Two of the metrics listed above were implemented by wrapping the Handler that implements the Proxy interface in a Instrumentation middleware which performs computations and then executes the proxy forwarding function. These metrics are:

  • Request Volume - Prometheus Counter
  • Latency - Prometheus Histogram

This data is exported to a secondary HTTP server, running in a separate goroutine, which can be queried by a Prometheus server.

http://127.0.0.1:8090/metrics

In order to correctly visualize these metrics, I created a Grafana dashboard that queries the data from a running Prometheus instance, configured to listen on the reverse proxy metrics endpoint.
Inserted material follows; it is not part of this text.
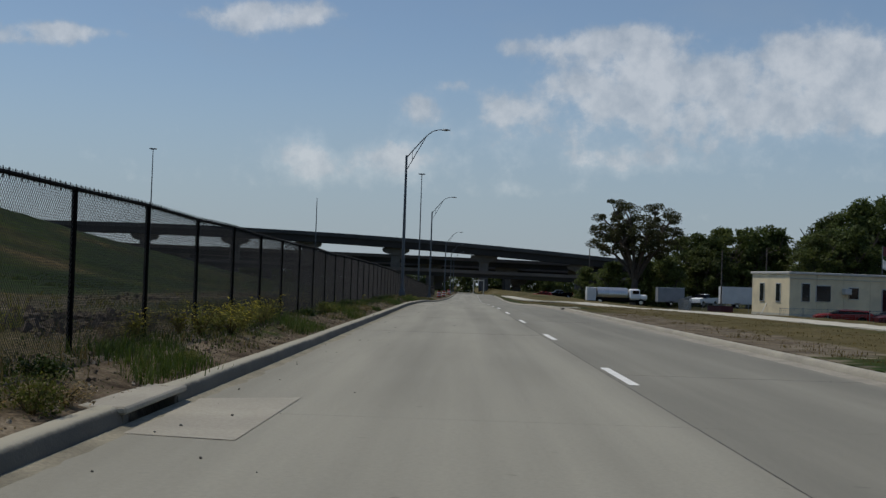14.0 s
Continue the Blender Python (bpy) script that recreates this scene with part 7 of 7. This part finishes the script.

The image below shows these metrics when executing the load test described in the Testing chapter for two distinct scenarios:

  1. HTTP cache activated;
  2. HTTP cache deactivated;


Improvements

  • Use a hosted Cache system, which will allow to persist the cache data even if the service goes down.
  • Perform the load balancing that decides the next service instance in a separate goroutine. This will enable the load balancing to scale for more complex algorithms, but keeping the reduced latency and making sure that it does not impact the time it takes to respond to the client.
  • Add e2e tests;
  • Improve security clearance and minimize attack vectors by improving the parsing of the request HTTP headers and URL. A lot of research into known attack vectors is described here.